Need for federal support for scientific risk-taking emphasized
Because machine learning is now applied so widely, Rollett said federal agencies should create programs in areas “where it’s not so obvious how to apply the new tools, and to instantiate programs in communities where data, machine learning, and advanced computing are not yet prevalent.”
Rep. Bill Foster (D-IL) asked whether Congress is being too cautious in funding science and should move toward the “commercial model of move fast, take risks, and break things.” Yelick replied, “As a scientist I absolutely want to be able to take risks and I want to be able to fail,” but declined to weigh in on what Congress’ approach should be.
Rep. Elizabeth Esty (D-CT) asked panelists what they thought were the “most critical tasks” for federal research investment. Kasthuri replied that the federal government is well suited to support shared research infrastructure.

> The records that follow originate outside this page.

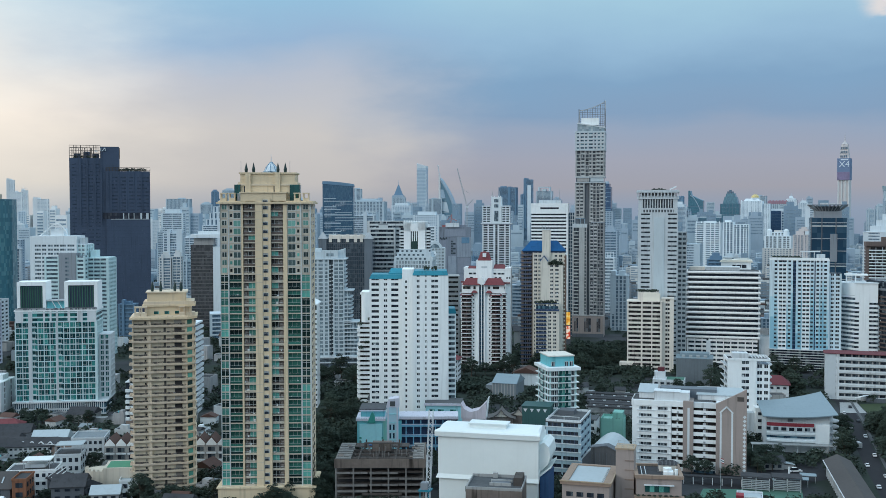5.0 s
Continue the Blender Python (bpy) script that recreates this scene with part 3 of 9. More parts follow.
CONDOWALL = surface("aqua_white_paint", (0.54, 0.70, 0.72), vary=0.1, streak=0.2)
PALEBLUE = surface("pale_blue_paint", (0.62, 0.74, 0.80), vary=0.1, streak=0.2)
LOUVREF = surface("green_louvre_fin", (0.05, 0.14, 0.11), rough=0.5)
G_GREEN = glazing("green_tinted_glass", (0.020, 0.080, 0.092), (0.042, 0.225, 0.215), 0.40, cell=(3.05, 3.05, 3.3), spec=0.3, tone=0.45)
green_condo()


# ---- the black tower ----


def black_tower():
    x, y, w, h, yaw = -599.9, 917.1, 46.8, 172.4, 28
    T = thing("office_tower", "black clad tower in two heights with roof terraces", "office tower", x, y, yaw)
    d = 34.0
    wr = w * (400 - 347) / (347 - 263)
    hr = 159.6
    zr = 112.2
    xr, wide = w * 0.73, w * 0.27 + wr
    taken(x, y, w + wr, d, yaw)
    box("rear_body", T, BLACK, 0, 0, 0, w, d, h, "smooth black rear body")
    box("front_body", T, BLACK, xr, -2.6, 0, wide, d - 4, hr, "smooth black front body")
    lines = []
    for i in range(int(zr / 3.6)):
        lines.append((xr, -2.64, i * 3.6, wide, 0.04, 0.12))
    for i in range(int((hr - zr - 8) / 3.6)):
        lines += [(xr + wide * a, -2.66, zr + 8 + i * 3.6, wide * 0.13, 0.06, 1.5) for a in (0.13, 0.33, 0.52, 0.70, 0.84)]
    for i in range(int(h / 3.6)):
        lines += [(0, -0.05, i * 3.6, w, 0.05, 0.12)] + ([(w * a, -0.06, i * 3.6, w * 0.09, 0.06, 1.3) for a in (0.05, 0.24, 0.38, 0.52)] if i * 3.6 > h * 0.5 else [])
    boxes("cladding_joint", T, G_BLACK, lines, stuff=True)
    for q, k in ((0.04, 0.8), (0.10, 1.4), (0.27, 0.9), (0.45, 0.9), (0.62, 0.9), (0.80, 0.9), (0.97, 0.8)):
        box("groove_fin", T, BLACK, xr + wide * q, -3.2, zr + 7, k, 0.6, hr - zr - 7)
    for q in (0.2, 0.34, 0.5, 0.62):
        box("dark_fin", T, BLACK, w * q, -0.9, h * 0.62, 1.3, 0.7, h * 0.38)
    box("upper_block", T, BLACK, w * 0.62, 1, h, w * 0.38, d - 4, 11.5)

    def screen(x0, x1, z, hh, n, yy, rails=4, seed=1):
        r = random.Random(seed)
        for i in range(n + 1):
            box("screen_post", T, RAIL, x0 + (x1 - x0) * i / n, yy, z, r.choice((0.3, 0.3, 0.7)), 0.35, hh * r.choice((1, 1, 0.96, 0.8)))
        for k in range(rails):
            box("screen_rail", T, RAIL, x0, yy - 0.05, z + hh * (k + 1) / rails - 0.4, (x1 - x0) * r.uniform(0.8, 1.0) if k else x1 - x0, 0.3, 0.3)
        box("screen_rail", T, RAIL, x0, yy - 0.05, z + hh - 0.35, x1 - x0, 0.3, 0.35)

    screen(0, w * 0.62, h, 185.1 - h, 14, 0.3, 5, 3)
    screen(0, w, h, 183.3 - h, 17, 9.0, 4, 4)
    screen(xr, xr + wide, hr, 3.8, 14, -2.2, 3, 5)
    for i in range(3):
        box("roof_plant_box", T, BLACK, w * (0.1 + 0.18 * i), 3, h, w * 0.13, 6, 4.5 + 2.0 * (i % 2))
    for i in range(9):
        q = 2.0 + 1.2 * ((i * 37) % 5) / 5
        clump("terrace_shrub", T, w + 1.5 + (wr - 4) * i / 9, 2.0, hr, q)
    for i in range(4):
        clump("terrace_shrub", T, w * (0.12 + 0.13 * i), 1.6, h, 2.2)
    # terrace recess as a dark panel standing in for its shade, with pale columns
    box("recess", T, G_BLACK2, xr - w * 0.06, -2.75, zr, wide + w * 0.05, 0.2, 6.2)
    box("recess_sill", T, COOL, xr + wide * 0.10, -3.4, zr - 0.6, wide * 0.86, 0.7, 0.55)
    for q, k in ((0.38, 1.0), (0.50, 0.7), (0.62, 0.6), (0.77, 1.6), (0.90, 2.6)):
        box("recess_column", T, COOL, xr + wide * q, -3.0, zr, k, 0.3, 5.8)
    bars("roof_mark", T, WHITE2, (w * 0.66, -0.2, h + 7.0), (w * 0.72, -0.2, h + 10.2), 0.35)
    box("roof_mark", T, WHITE2, w * 0.63, -0.3, h + 7.0, 0.6, 0.3, 3.2)
    box("roof_mark", T, WHITE2, w * 0.72, -0.3, h + 7.0, 0.6, 0.3, 3.2)
    box("roof_mark", T, WHITE2, w * 0.5, -0.3, h + 6.6, 3.4, 0.3, 0.7)


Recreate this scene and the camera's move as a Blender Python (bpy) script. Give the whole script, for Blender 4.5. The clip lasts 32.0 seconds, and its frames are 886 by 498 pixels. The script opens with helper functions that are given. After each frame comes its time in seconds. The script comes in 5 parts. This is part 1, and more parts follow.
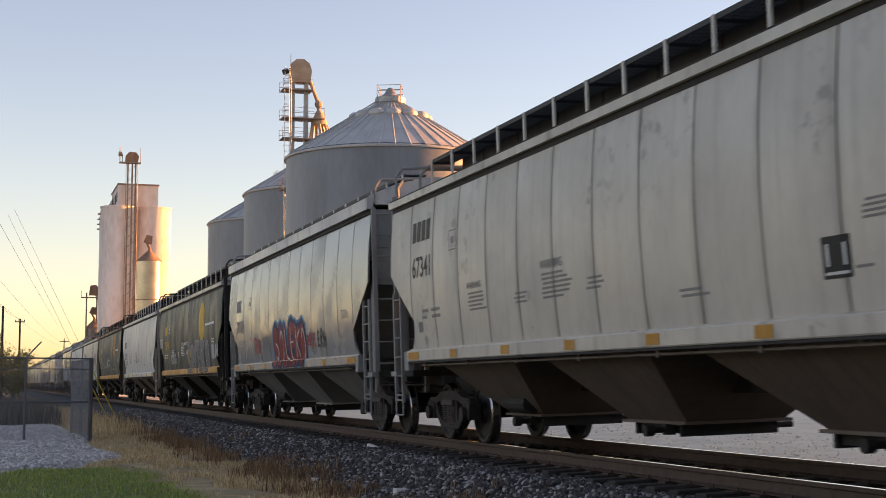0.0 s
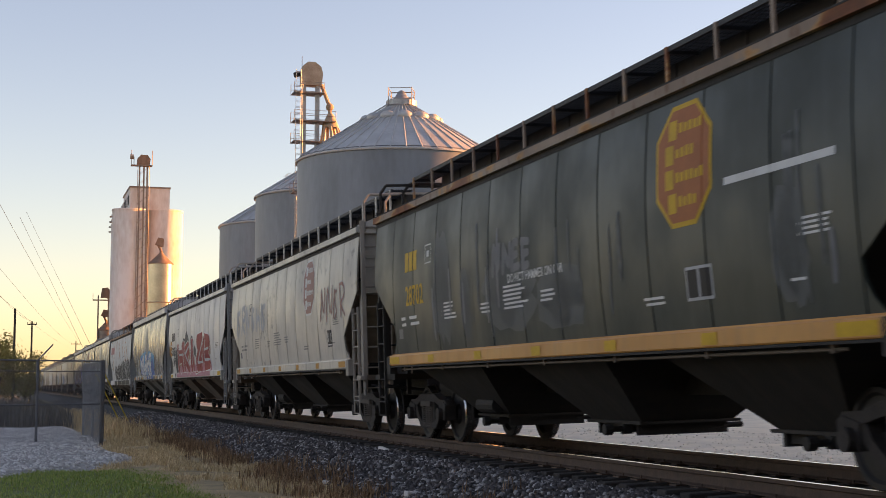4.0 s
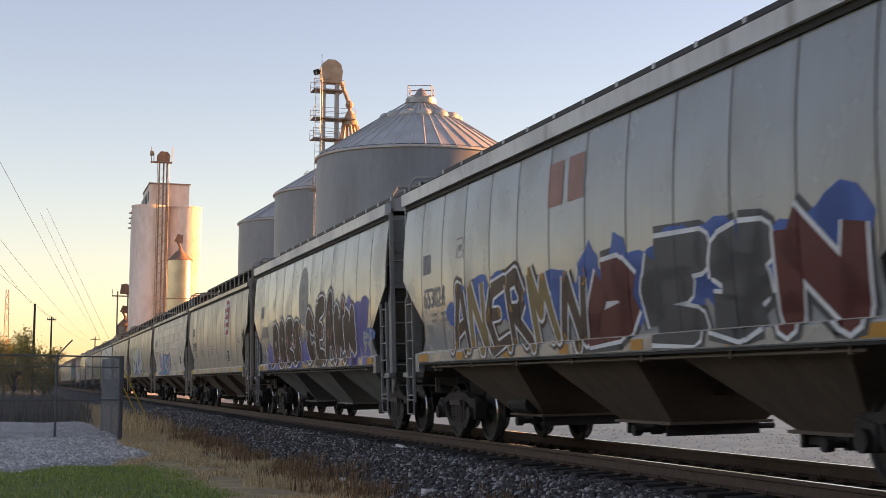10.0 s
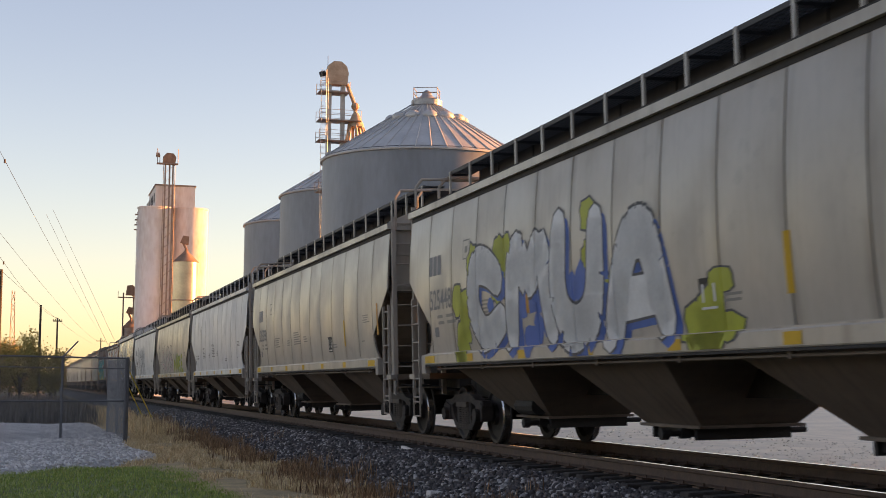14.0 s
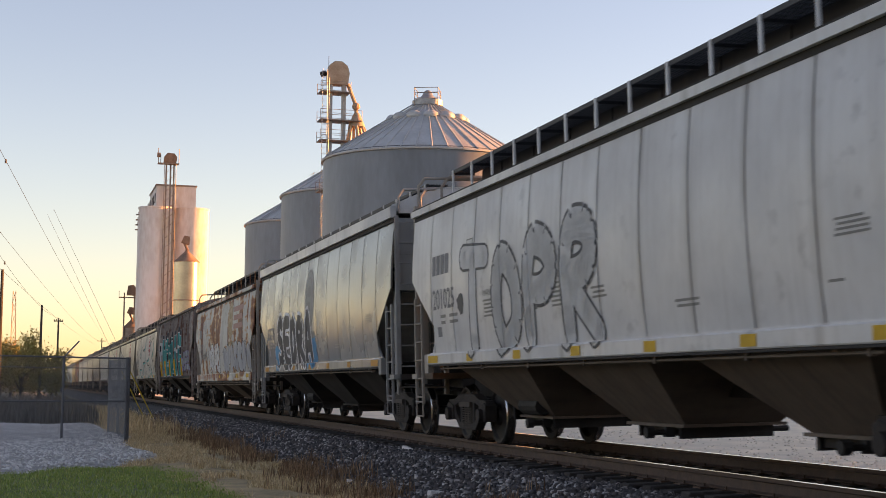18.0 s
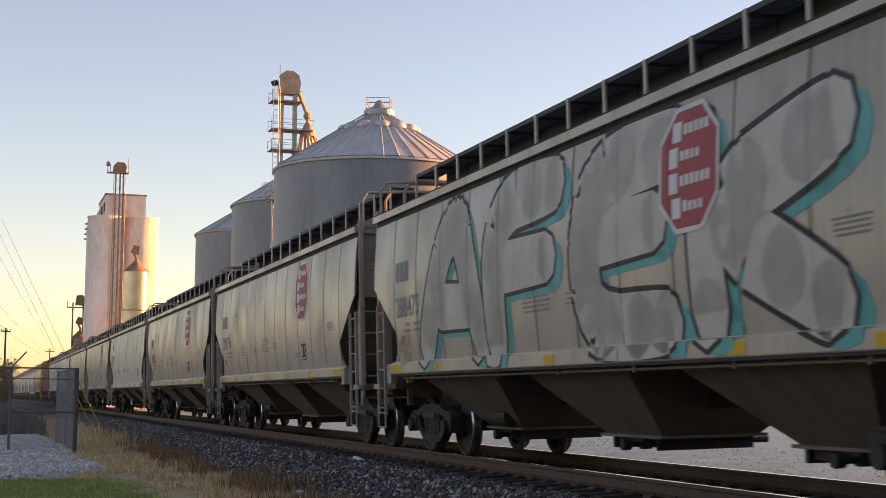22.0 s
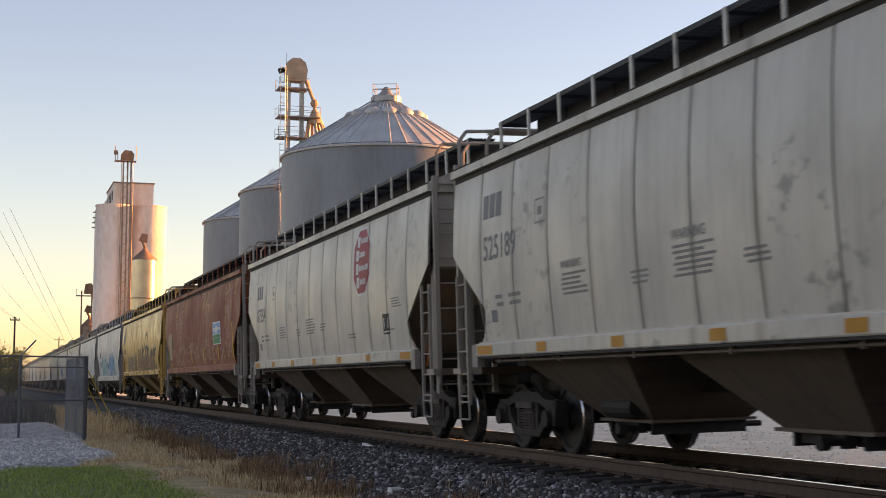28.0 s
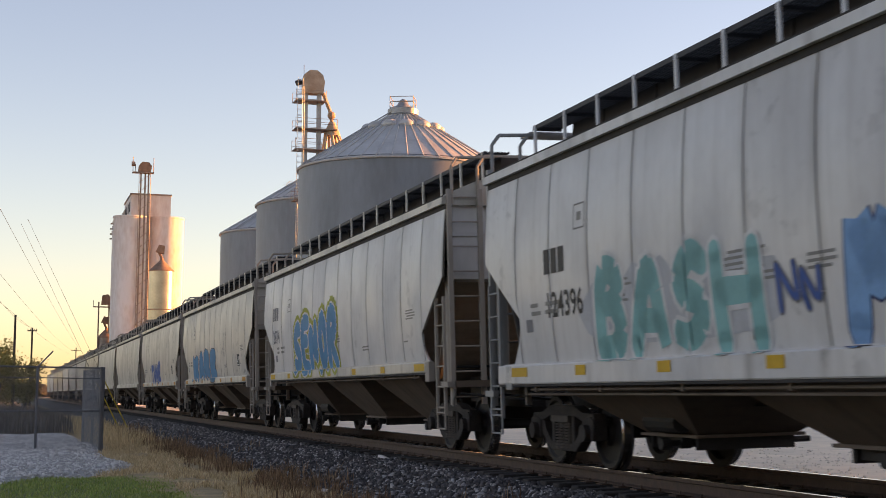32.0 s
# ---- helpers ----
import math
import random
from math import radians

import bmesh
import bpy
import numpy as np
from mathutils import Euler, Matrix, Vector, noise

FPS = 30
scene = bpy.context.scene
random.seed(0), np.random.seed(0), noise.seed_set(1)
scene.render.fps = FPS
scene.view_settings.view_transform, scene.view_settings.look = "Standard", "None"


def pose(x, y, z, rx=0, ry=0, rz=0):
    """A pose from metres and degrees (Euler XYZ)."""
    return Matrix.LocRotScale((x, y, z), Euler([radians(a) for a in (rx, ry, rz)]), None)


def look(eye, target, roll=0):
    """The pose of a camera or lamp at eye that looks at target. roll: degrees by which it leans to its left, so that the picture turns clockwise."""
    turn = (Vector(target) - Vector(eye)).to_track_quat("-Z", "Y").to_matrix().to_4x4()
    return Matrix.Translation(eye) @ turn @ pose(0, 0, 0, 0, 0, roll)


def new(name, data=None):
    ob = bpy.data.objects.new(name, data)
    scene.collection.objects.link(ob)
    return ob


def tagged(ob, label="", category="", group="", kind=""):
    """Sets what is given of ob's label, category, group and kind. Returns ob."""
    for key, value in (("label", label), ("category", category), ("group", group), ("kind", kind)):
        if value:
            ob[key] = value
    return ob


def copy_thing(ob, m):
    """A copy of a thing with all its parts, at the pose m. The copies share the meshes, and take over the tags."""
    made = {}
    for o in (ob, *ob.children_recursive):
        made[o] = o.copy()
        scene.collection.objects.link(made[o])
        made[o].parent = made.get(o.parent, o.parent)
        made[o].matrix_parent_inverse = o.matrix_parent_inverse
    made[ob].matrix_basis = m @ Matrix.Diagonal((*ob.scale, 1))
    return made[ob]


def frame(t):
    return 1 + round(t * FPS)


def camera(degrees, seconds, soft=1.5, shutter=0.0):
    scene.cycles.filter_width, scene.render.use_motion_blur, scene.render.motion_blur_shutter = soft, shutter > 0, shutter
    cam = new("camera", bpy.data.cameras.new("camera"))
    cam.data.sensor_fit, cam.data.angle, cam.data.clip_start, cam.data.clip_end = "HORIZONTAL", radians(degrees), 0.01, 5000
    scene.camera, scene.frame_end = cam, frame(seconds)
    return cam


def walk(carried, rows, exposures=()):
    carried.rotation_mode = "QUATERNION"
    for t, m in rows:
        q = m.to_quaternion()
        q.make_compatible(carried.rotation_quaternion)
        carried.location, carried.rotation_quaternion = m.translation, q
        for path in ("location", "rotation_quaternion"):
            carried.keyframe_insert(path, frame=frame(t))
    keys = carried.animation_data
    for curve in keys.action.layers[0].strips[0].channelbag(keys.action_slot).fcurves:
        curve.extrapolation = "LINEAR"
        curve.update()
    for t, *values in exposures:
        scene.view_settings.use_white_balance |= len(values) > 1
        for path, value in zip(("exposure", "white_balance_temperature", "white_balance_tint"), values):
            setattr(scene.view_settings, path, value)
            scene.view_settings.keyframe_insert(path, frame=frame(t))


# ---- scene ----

Yelick emphasized the importance of support for fundamental research and argued that just as machine learning can improve science, machine learning algorithms will be strengthened by the scrutiny of scientific peer review.
Stressing the importance of scientific risk-taking and community input in setting research priorities, Rollett stated,
I think it’s important that program managers in the federal government have some discretion over what they fund and take risks. It’s also important that the agencies have effective means of getting community input, and I do not want to name names, but some agencies have far more effective mechanisms of that than others.
“We might want to follow up with that last point,” Esty replied.